Investment and Financial Markets

What Is a Share Loan and How Does It Work?

A share loan lets you borrow against your own assets held with a lender, offering a secured path to funds while your collateral remains earning.

A share loan is a type of secured financing that uses assets already owned by the borrower and held within the lending institution as collateral. This financial instrument allows individuals to access funds without liquidating savings or investments. The pledged funds remain within the borrower’s account during the loan’s duration.

Defining a Share Loan

A share loan, termed a share-secured or savings-secured loan, is a financial product where the borrower pledges funds held in their savings account, certificate of deposit (CD), or other investment accounts at the lending institution as collateral. The term “share” originates from the concept of members holding “shares” in a credit union, referring to their deposited funds.

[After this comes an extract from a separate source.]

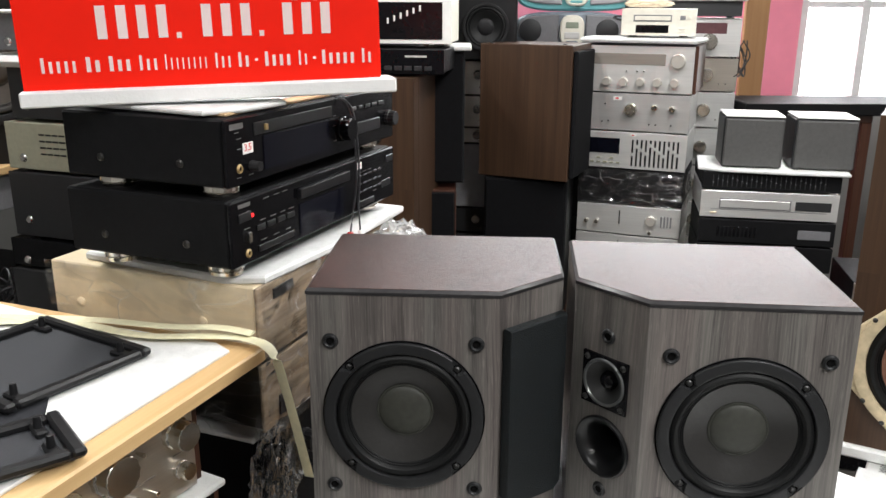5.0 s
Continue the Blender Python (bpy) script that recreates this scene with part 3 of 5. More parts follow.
right, slant = loudspeaker(at(0.281, 0.344, 0.907, -6.1), -1, "grey wood-grain bookshelf speaker with bare slanted tweeter baffle")
TU, TZ = 0.047, 0.177
hs, cc = 0.0285, 0.005
bm = B()
holed(bm, (TU, -0.003), (1, 0), -hs, hs, TZ - hs, TZ + hs, (0, TZ, 0.0235), 0.012, 48)
for x0, x1, y0, y1 in ((-hs, hs, TZ - hs, TZ - hs + 0.0015), (-hs, hs, TZ + hs - 0.0015, TZ + hs), (-hs, -hs + 0.0015, TZ - hs, TZ + hs), (hs - 0.0015, hs, TZ - hs, TZ + hs)):
    box(bm, TU + x0, TU + x1, -0.0029, 0.0, y0, y1)
plate = mesh_of("tweeter", bm, GLOSSBLACK)
tw = on_slant(part("tweeter", plate, None, None, "square black paper-cone tweeter"), right, slant)
part("tweeter_ring", turned(TU, TZ, [(0.0225, -0.003), (0.0235, -0.0052), (0.0255, -0.0055), (0.0262, -0.0032)], 48), RING, tw)
part("tweeter_cone", turned(TU, TZ, [(0.0238, -0.0042), (0.0215, -0.003), (0.0085, 0.0085), (0.0, 0.009)], 48), PAPER, tw)
part("tweeter_cap", turned(TU, TZ, [(0.0105, 0.0075)] + [(0.0098 * math.cos(radians(a)), 0.005 - 0.008 * math.sin(radians(a))) for a in (0, 25, 50, 70, 90)], 28), GLOSSBLACK, tw)
for dx in (-0.023, 0.023):
    for dz in (-0.023, 0.023):
        screw(tw, (TU + dx, -0.003, TZ + dz), 0.0034, SCREWBRIGHT)
on_slant(part("port", turned(0.047, 0.102, [(0.0, 0.06), (0.0165, 0.06), (0.0168, 0.03), (0.0185, 0.018), (0.0225, 0.007), (0.0265, 0.0005), (0.030, -0.0028), (0.0328, -0.0035), (0.0345, -0.0022), (0.0348, 0.0)], 56), PORTBLACK, None, "flared black bass-reflex port"), right, slant)
for z in (0.2275, 0.051):
    on_slant(socket(None, 0.047, z), right, slant)

# ---- bench, silver amplifier and packing foam under the speakers ----
e = thing("wooden_bench", at(-0.32, 0.37, 0.75, -21), "pale pine board bench under the amplifiers", "bench")
part("board", boxed(0, 0.53, 0, 0.62, 0.0, 0.022, 0.002), PINE, e)
for fx in (0.05, 0.43):
    for fy in (0.06, 0.55):
        part("leg", boxed(fx, fx + 0.05, fy, fy + 0.05, -0.75 - LIFT, 0.0, 0.003), PINE, e)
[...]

The money designated as collateral remains in the borrower’s account, continuing to accrue interest or dividends throughout the loan term. However, the lending institution places a “hold” or “freeze” on these funds, making them inaccessible for withdrawal until the loan balance is satisfied. This arrangement differentiates a share loan from an unsecured loan, where no assets are pledged as security. Unsecured loans carry higher risk for lenders, resulting in higher interest rates for borrowers.

Share loans are predominantly offered by credit unions, reflecting their member-owned cooperative structure where deposited funds are akin to shares. Some banks and brokerage firms also provide similar secured lending options, though they may categorize them differently, such as securities-backed loans or lines of credit.

Operational Mechanics

Due to the minimal risk for the lending institution, interest rates on share loans are lower compared to those for unsecured loans. These rates are often structured as a small percentage above the interest or dividend rate that the collateralized funds are already earning, such as 2% above the current savings rate.

Loan terms and repayment schedules for share loans are flexible, with fixed monthly payments over durations that can range from a few months to several years, sometimes extending up to 10 years. The loan amount ranges from 90% to 100% of the value of the pledged collateral. For instance, if a borrower pledges $5,000, they might be eligible to borrow between $4,500 and $5,000.

During the loan’s active period, the designated collateral funds are held or earmarked in the borrower’s account. These funds are not transferred to the lender but remain in the account, continuing to earn interest or dividends for the borrower. As the principal balance of the loan is repaid, the corresponding portion of the frozen funds may become gradually available.

The application process for a share loan is generally straightforward and often results in quick approval. This is largely because the loan is fully secured by the borrower’s own assets, which mitigates much of the credit risk for the lender. In the event a borrower fails to repay the loan, the lending institution has the right to access the pledged collateral. This allows the lender to recover the outstanding balance directly from the frozen funds.

Types of Share-Based Collateral

The assets considered “shares” for collateral purposes in a share loan vary depending on the financial institution. For credit unions, the most common forms of collateral are funds held in traditional savings accounts, often called “share savings accounts.” These accounts represent the borrower’s membership in the credit union.

Certificates of Deposit (CDs) and money market accounts held at the credit union are also accepted as collateral for share loans. The value of these deposited funds determines the maximum loan amount. The structured nature of CDs, with their fixed terms and interest rates, makes them a stable form of collateral.

Beyond traditional credit union deposits, investment shares like publicly traded stocks, mutual fund shares, and exchange-traded funds (ETFs) can serve as collateral through a bank or brokerage firm. These types of loans are often termed securities-backed loans or lines of credit. The fluctuating market value of these investment assets influences the loan-to-value ratio, and lenders may require additional collateral or partial repayment if the value of the pledged securities declines significantly.

While less common, some specialized lenders may accept unlisted stocks or other less liquid investment holdings as collateral. These arrangements are more complex, involving detailed assessments of the private company’s financial health and the marketability of its shares. The specific types of accounts and investment products accepted as collateral are determined by each lending institution’s policies.